John Boecklin: This album was not as rushed. This album was easier to make than “Dear Monsters”, it just took longer. And I think we were all very excited to get “Dear Monsters” behind us, so this album came to us with a bit more freedom. There were some internal disagreements here and there about directions in the earlier process but other than that this album was smooth, those disagreements being certain members wanted things to be heavier and certain people didn’t, so that’s that.
We made news to our website last September about your former vocalist Tommy Vext saying that he would like to make amends with you. How did this come along? Has he been in touch with you after that and have you been able to make amends?

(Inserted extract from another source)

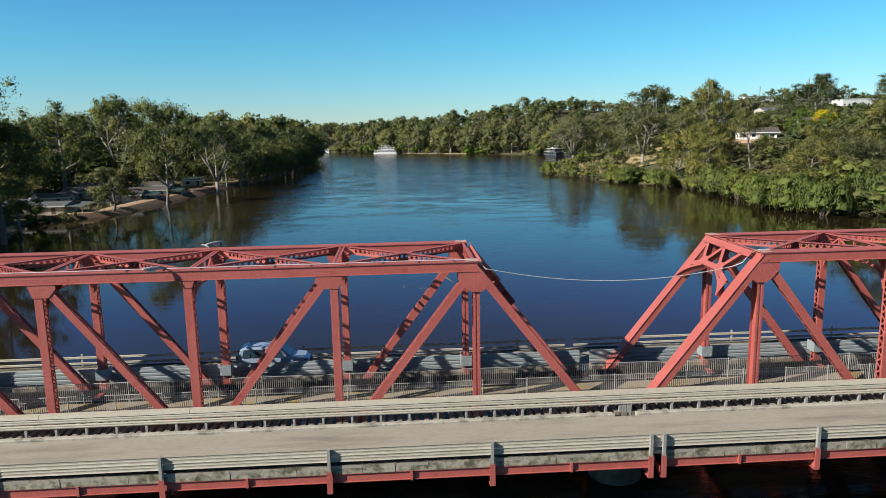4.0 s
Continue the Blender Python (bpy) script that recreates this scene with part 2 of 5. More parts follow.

John Boecklin: Yeah, I saw that video. He didn’t reach out to me. He didn’t reach out to any member. He just made a video. That’s that.
What does the year 2024 hold for Bad Wolves? What kind of future plans do you have?
John Boecklin: I kind of already stated that earlier. We just released a song called “Knife”. It’s a little EP with some other songs off of “Dear Mo… Sorry, off of “Die About It”. We’re gonna be hitting the road in May, or April through May and we’re gonna be doing some other summer festivals, this in America. We just announced Incarceration and a festival with the, you know, Breaking Benjamin, Chevelle, a bunch of bands, so we’ll be busy.
Thanks a lot for taking the time to talk with me and all the best for the year 2024 to you and your band. Anything you want to say as a closure to all the fans?
John Boecklin: Continue to check out our stuff if you’re a fan and if you’re not, because, you kind of never know what we’re gonna release, as you can tell you’ve got a song like Legends never die” number three at radio and then we hit a song in January called “Knife” that is very very heavy. So we’re kind of always all over the map and having fun with that, so check in with us. Make sure you’re still a fan.